The US and China continue to bicker about hacking, and on the surface relations with China remain tense. This is a problem in itself but also a problem because of what it says about China’s response to Obama’s vaunted “pivot to Asia”: China is hanging tough and pushing the US where it thinks it can.

The Obama administration appears to have announced the pivot in the belief that things were going reasonably well in the Middle East. Wars were winding down, al-Qaeda was marginalized, the Arab Spring was settling into moderate, if Islamist-tinged, governments that the US could work with, and sanctions were pushing Iran toward concessions.

Under those circumstances, the pivot meant that the US could make substantial defense cuts even while making some modest increases in Asia.

But China’s tough reaction and probing attitude in the Far East means that the US will have to put more on the table to keep the pivot from looking like a hollow bluff, and the current mess in the Middle East makes the optimism of last year look pretty shortsighted.
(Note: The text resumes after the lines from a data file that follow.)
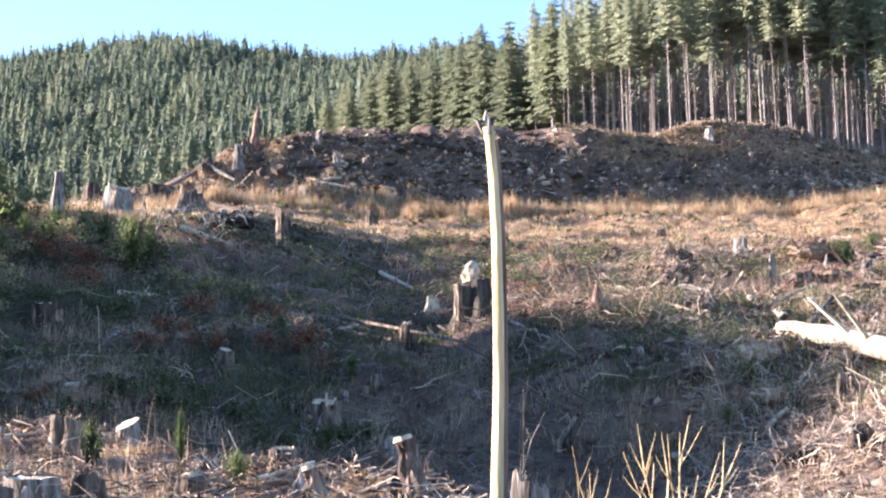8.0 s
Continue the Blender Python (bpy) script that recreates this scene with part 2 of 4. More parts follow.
def ground(x, y):
    """Height of the ground."""
    x, y = np.asarray(x, float), np.asarray(y, float)
    az = np.degrees(np.arctan2(x, y))
    r = np.hypot(x, y)
    far = np.clip((np.abs(az) - 60) / 40, 0, 1)
    far = far * far * (3 - 2 * far)
    rs, zs = [np.zeros_like(r), np.full_like(r, 6.0)], [np.zeros_like(r), np.full_like(r, 0.1)]
    for order, (knots, dist, height) in enumerate(LINES):
        rk = smooth_line(az, knots, dist) * (1 + (0.09 if order in (1, 2) else 0.0) * np.clip((9 - az) / 6, 0.15, 1) * (vnoise(az / 1.7 + 40, az * 0 + 3.3, 8) - 0.5))
        rs.append(rk)
        zs.append(smooth_line(az, knots, height) * (1 - far) + 0.03 * rk * far)
    rs += [rs[-1] + 250, rs[-1] + 2500]
    zs += [zs[-1] - 40, zs[-1] * 0 + 20]
    z = zs[-1].copy()
    for i in range(len(rs) - 2, -1, -1):
        u = np.clip((r - rs[i]) / (rs[i + 1] - rs[i]), 0, 1)
        z = np.where(r < rs[i + 1], zs[i] + (zs[i + 1] - zs[i]) * u, z)
    rough = np.clip((r - 7) / 8, 0, 1)
    hump = np.clip((r - 26) / 8, 0, 1) * np.clip((100 - r) / 20, 0, 1)
    z = z + rough * (0.45 + 0.35 * hump) * (vnoise(x / 3.1, y / 3.1, 1) - 0.5) + rough * (0.34 + 0.2 * hump) * (vnoise(x / 1.1, y / 1.1, 2) - 0.5) + rough * 0.17 * (vnoise(x / 0.4, y / 0.4, 6) - 0.5)
    flat_part = np.clip((r - 78) / 8, 0, 1) * np.clip((126 - r) / 10, 0, 1)
    z = z + flat_part * 0.8 * (vnoise(x / 6.0, y / 6.0, 9) - 0.5)
    heap = np.clip((r - 112) / 12, 0, 1) * np.clip((190 - r) / 10, 0, 1) * (1 - 0.6 * np.clip((az - 11) / 3, 0, 1))
    z = z + heap * (2.2 * (vnoise(x / 4.5, y / 4.5, 3) - 0.5) + 1.7 * (vnoise(x / 1.7, y / 1.7, 4) - 0.5))
    inner = np.clip((rs[-3] - r) / 150, 0.12, 1)
    z = np.maximum(z, shade_ridge(x, y))
    return z + np.clip((r - 250) / 100, 0, 1) * inner * (16 * (vnoise(x / 70.0, y / 70.0, 5) - 0.5) + 7 * (vnoise(x / 30.0, y / 30.0, 7) - 0.5))
# ---- end terrain ----


def line_r(line, az):
    return np.interp(az, line[0], line[1])


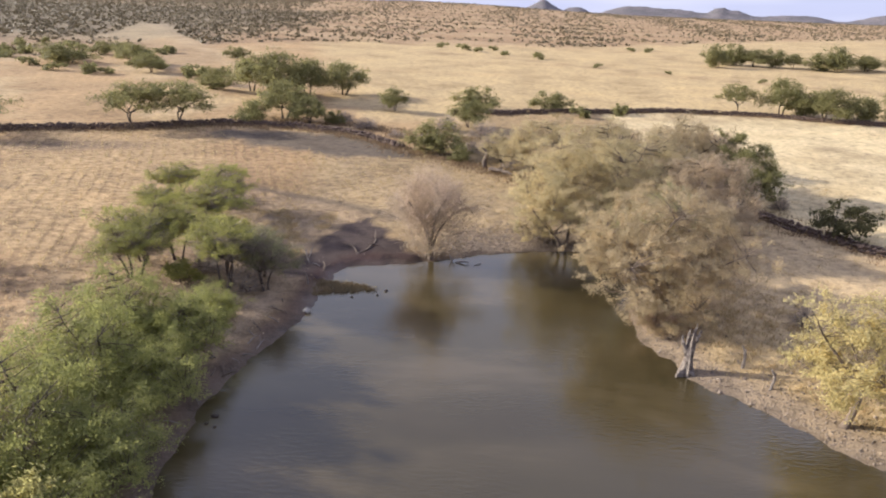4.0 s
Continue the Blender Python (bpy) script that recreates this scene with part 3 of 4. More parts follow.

We’ve talked about this before as a matter of money. The gap between budget and foreign policy commitments will have to be addressed, but it’s also a matter of politics and emphasis. It looks as if the Obama administration is going to have to do more things and face tougher trade-offs than it expected. Foreign policy issues will be taking up more bandwidth at the White House. And Europe could still melt down into a new global financial crisis.

This administration once wanted to reduce American responsibilities and commitments around the world—especially in the Middle East—and turn America’s focus on Asia. It’s going to have a hard time following through.